Flesh and Blood

"Very truly, I tell you, unless you eat the flesh of the Son of Man and drink his blood, you have no life in you."

John 6:51-58

August 13, 2021, Words By: Lina Thompson, Image By: Blakely Dadson

Made Flesh

I’ll be honest, today’s passage makes me cringe. The language Jesus uses is cannibalistic; it’s scandalous. “Eat my flesh. Drink my blood.” Yuck. Am I right? As someone who presides over the communion table, hearing Jesus speak about His body this way makes me super uncomfortable. 

And yet, I can’t turn away.

In verse 61, Jesus asks his disciples, “Does this offend you?” As a modern follower of Jesus, I’d like to raise my hand and say, “Why yes it does!.” 

BUT … I also resonate 100% with Peter, who just a few verses later says, “Where else would I go? You have the word of eternal life.”

So back to the passage I go … back to the “eat my flesh and drink my blood” words of Jesus. Where is the “Good News” in such gross imagery? 
 

Loving Self-Sacrifice


I wonder if Jesus was planting a theological seed in His disciples’ minds? If that was the case, the question remains, what was the seed? 

At a minimum, Jesus’ crude language serves as a reminder that His crucifixion was a fleshy, bloody, violent mess.  

I was always told His violent death was a necessary atonement; Jesus had to die so that God could receive me. Is that the theological seed Jesus is planting in this verse? Is it just a reminder of how much pain He suffered to pay a cosmic price for my sin? If Jesus is in agreement with the sacrificial system of His day, then that would make sense.

But it wouldn’t quite fit His way of doing things. Jesus was more prone to turning systems upside down than accepting the status quo. 

So what if this is about interrupting the sacrificial system instead of affirming it? After all, God, through the prophets, suggested many times, “Stop with the sacrifices. I don’t want them.” In fact, the prophet Micah reminds us what God wants is mercy.

It makes sense then that Jesus would step into the system as a way of subverting it … of showing a path of mercy. He sees the sacrificial killing, the scapegoats, and the tit-for-tat-eye-for-an-eye concepts of justice; they are performed in God’s name, but they are really just a reflection of how we deal with each other in society.    

So Jesus endured the violent system, not to condone it, but to free us from it. He stepped into the endless cycle of violence to stop it, to show a different way. 

“Eat my flesh and drink my blood”


All of a sudden, today’s passage takes on a new meaning. Jesus is saying, “Remember. Feed on me. Forever. My body received the violence you took out on each other. And I responded with love and mercy. Feed on what I have done so that you might live differently in the world.” 
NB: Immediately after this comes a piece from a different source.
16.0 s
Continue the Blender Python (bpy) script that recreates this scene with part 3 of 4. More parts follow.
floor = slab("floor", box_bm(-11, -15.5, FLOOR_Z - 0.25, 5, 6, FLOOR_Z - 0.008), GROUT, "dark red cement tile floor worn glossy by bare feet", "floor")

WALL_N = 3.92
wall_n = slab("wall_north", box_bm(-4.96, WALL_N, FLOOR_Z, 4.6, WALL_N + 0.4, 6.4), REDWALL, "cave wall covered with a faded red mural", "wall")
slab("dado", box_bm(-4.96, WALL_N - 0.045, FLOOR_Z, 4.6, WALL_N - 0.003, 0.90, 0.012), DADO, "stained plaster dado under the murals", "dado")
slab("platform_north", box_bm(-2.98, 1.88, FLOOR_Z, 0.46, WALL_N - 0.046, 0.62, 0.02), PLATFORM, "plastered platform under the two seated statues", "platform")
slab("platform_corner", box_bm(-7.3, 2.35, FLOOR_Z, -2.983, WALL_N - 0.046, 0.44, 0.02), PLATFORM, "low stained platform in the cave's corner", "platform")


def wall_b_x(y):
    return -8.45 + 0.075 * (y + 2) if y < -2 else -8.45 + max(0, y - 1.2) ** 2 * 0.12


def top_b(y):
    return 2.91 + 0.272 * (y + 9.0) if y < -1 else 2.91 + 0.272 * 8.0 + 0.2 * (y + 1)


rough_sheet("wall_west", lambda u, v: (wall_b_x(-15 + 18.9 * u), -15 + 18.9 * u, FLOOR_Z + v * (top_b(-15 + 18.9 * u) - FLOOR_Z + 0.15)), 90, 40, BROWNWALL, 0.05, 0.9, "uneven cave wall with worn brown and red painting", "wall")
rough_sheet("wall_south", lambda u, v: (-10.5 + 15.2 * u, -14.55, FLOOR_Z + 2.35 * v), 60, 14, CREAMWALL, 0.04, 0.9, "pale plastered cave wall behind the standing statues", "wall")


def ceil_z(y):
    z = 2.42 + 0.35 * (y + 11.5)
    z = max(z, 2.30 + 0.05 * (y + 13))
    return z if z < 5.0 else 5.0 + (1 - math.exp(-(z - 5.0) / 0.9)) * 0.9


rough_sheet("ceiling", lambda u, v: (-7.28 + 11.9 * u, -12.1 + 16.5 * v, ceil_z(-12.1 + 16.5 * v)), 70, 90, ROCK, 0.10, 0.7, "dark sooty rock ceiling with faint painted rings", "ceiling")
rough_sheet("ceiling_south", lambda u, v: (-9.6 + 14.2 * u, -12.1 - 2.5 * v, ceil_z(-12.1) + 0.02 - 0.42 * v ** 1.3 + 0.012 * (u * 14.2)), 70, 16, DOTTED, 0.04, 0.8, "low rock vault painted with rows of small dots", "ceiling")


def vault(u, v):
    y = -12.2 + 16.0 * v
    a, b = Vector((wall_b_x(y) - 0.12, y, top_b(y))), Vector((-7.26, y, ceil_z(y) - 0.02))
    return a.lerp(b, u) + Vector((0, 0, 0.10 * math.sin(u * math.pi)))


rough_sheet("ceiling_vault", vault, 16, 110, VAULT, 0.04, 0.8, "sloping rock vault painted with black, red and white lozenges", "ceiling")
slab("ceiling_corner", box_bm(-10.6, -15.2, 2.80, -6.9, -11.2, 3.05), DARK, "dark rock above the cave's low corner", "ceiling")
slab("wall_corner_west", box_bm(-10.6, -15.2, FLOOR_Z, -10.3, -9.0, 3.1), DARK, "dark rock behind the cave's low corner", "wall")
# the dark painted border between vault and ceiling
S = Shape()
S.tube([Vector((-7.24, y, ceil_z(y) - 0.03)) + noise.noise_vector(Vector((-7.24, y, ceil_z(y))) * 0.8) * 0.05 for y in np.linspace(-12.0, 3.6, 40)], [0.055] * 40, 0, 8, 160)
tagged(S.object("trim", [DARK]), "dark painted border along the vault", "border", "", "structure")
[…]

Our abiding is grounded in us feeding on the self-sacrificial love of Christ and allowing it to nurture our resistance to the dominant narrative of violence. This, in turn, transforms the way we see one another and live together.

The call to the Church feels urgent to me. In a world that is hungry and thirsting for a new way, do we dare model a new humanity — a new way of being human that resists violence in all of its forms, feeds on and embodies the self-sacrificial love of Jesus and seeks restoration instead of retribution? That path may feel risky. But it’s the only way to the freedom and shalom we so badly seek. 

Dwelling Among Us

What emotions does the idea of a non-violent God provoke in you?